SENSORY PLAY: IS IT REALLY NECESSARY?

Several months ago I posted THIS ENTRY about two sensory activities I carried out in the classroom with my 3-year-olds. Now I found this article that sums up nicely the importance that sensory play has for today’s kids.

“If you frequent kids activity blogs, you know that “sensory play” has been a hot topic for quite awhile now.  There are even entire websites devoted to sensory play for your tots, and while they are super fun to read and full of creative (and sometimes elaborate) ideas, you may find yourself asking, “Is all this REALLY necessary for my child’s development?”

To answer this question, let’s first look at what we know about sensory play.

 

What is sensory play?

Sensory play is simply play that encourages children to use one or more of the senses.  Often called “messy play,” sensory play experiences focus on stimulating children’s senses of sight, sound, smell, touch, taste, balance, and movement.

Research tells us…
  • Young children rely on sensory input to learn about their environment.
  • Sensory play helps build neural connections that support thought, learning, and creativity.
  • Sensory play supports language development, cognitive growth, fine/gross motor skills, problem solving/reasoning, and social interaction.
  • Children’s exposure to sensory play opportunities is declining.
What does this mean to us?

The first three points on the list above are pretty self-explanatory.
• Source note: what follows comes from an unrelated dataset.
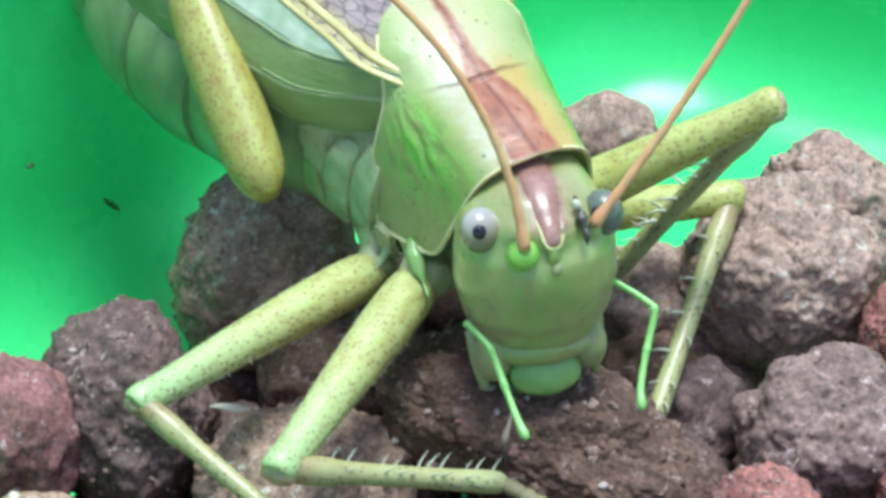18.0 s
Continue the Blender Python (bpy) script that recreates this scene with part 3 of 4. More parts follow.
    for k in range(80):
        a, r = k * 2.399963, 3.9 * math.sqrt(k + 0.5)
        x, y = -2 + r * math.cos(a), -10.0 + r * math.sin(a) * 0.92
        if wall_gap(x, y) < 7.5 or y > 12 or (x > 18 and y > 3) or (x < -9 and y > 4) or (x < -16 and y > -9):
            continue
        i = rnd.randrange(3)
        kibble((x, y, -5.6 + rnd.uniform(-0.3, 0.3)), [rnd.uniform(2.5, 3.1) for _ in range(3)], mats[i], 60 + k, labels[i], sub=3)


# ---- the bush-cricket ----
RIGHT_FRONT = [
    (0, (-1.88, -6.65, 6.08), (-5.54, -17.97, 5.75), (3.59, -16.23, 2.63), (6.20, -19.10, 2.97)),
    (1, (-2.99, -6.99, 5.67), (-4.92, -18.73, 5.47), (4.40, -16.43, 3.52), (6.19, -19.72, 4.62)),
    (2, (-2.75, -6.88, 5.80), (-6.55, -18.16, 5.89), (2.76, -16.47, 3.33), (5.37, -19.29, 3.99)),
    (5, (-3.43, -6.79, 5.91), (-7.85, -17.83, 5.77), (1.44, -15.91, 3.33), (3.98, -18.86, 3.66)),
    (6, (-2.53, -6.56, 6.18), (-6.99, -17.60, 6.13), (1.90, -14.88, 3.01), (4.79, -17.49, 3.16)),
    (9, (-2.41, -6.43, 6.34), (-7.07, -17.34, 5.32), (1.95, -15.10, 2.20), (4.94, -17.56, 2.59)),
    (13, (-2.10, -6.48, 6.28), (-6.89, -17.33, 5.39), (2.01, -14.92, 2.09), (5.00, -17.36, 2.66)),
    (18, (-2.58, -6.44, 6.33), (-7.92, -17.05, 5.66), (0.86, -14.25, 2.33), (3.53, -17.04, 2.90)),
    (19, (-2.29, -6.38, 6.39), (-7.15, -17.24, 6.70), (1.82, -14.64, 3.71), (4.22, -17.55, 4.70)),
    (21, (-2.71, -6.39, 6.38), (-7.97, -17.05, 5.64), (0.93, -13.62, 3.35), (3.82, -16.23, 3.26)),
    (23, (-2.71, -6.39, 6.39), (-7.96, -17.04, 5.67), (0.81, -13.56, 3.01), (3.82, -16.03, 2.88)),
    (28, (-3.01, -6.49, 6.26), (-8.02, -17.25, 5.47), (0.50, -13.45, 2.47), (3.52, -15.89, 2.74)),
    (32, (-2.85, -6.08, 6.75), (-7.47, -16.99, 5.59), (0.33, -12.66, 1.53), (3.03, -15.47, 1.68)),
]
RIGHT_MIDDLE = [
    (0, (-4.02, -4.59, 5.42), (-13.69, -13.12, 5.53), (-6.10, -17.83, 1.04), (-4.25, -16.51, -1.63)),
    (9, (-4.32, -4.59, 5.42), (-13.58, -13.55, 6.06), (-6.27, -19.75, 3.20), (-4.35, -18.46, 0.57)),
    (32, (-4.80, -4.56, 5.46), (-13.74, -13.81, 6.39), (-5.76, -18.62, 2.77), (-3.82, -17.32, 0.15)),
]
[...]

In a nutshell, sensory experiences are like food for the brain…they provide valuable input that allows the brain to build new pathways that in turn support growth in crucial areas of development.

The fourth point, however, is what sheds some light on the answer to our original question, “Is all this REALLY necessary?”  You may be thinking, “My parents didn’t do sensory play with me, and I turned out ok!”  The fact is, our little ones spend much less time outdoors than their parents and certainly grandparents did as children.  Since the outdoors is naturally full of sensory play opportunities, this has definitely had a part in the decline of sensory play.  Secondly, although children can definitely fulfill their need for sensory play indoors when given periods of unstructured playtime with stimulating materials, the truth is that indoor time is often monopolized by television, battery operated toys, or toddler/preschool programs that focus on drilling academics rather than fostering important play skills.  This has resulted in a generation of children who may not even know how to play when given the opportunity…how sad is that?

So in short, the answer to your question is yes, sensory play is crucial for your child’s development. And since children today are no longer given ample opportunities for naturally occurring sensory play, it is up to us as parents to be sure their needs are met.”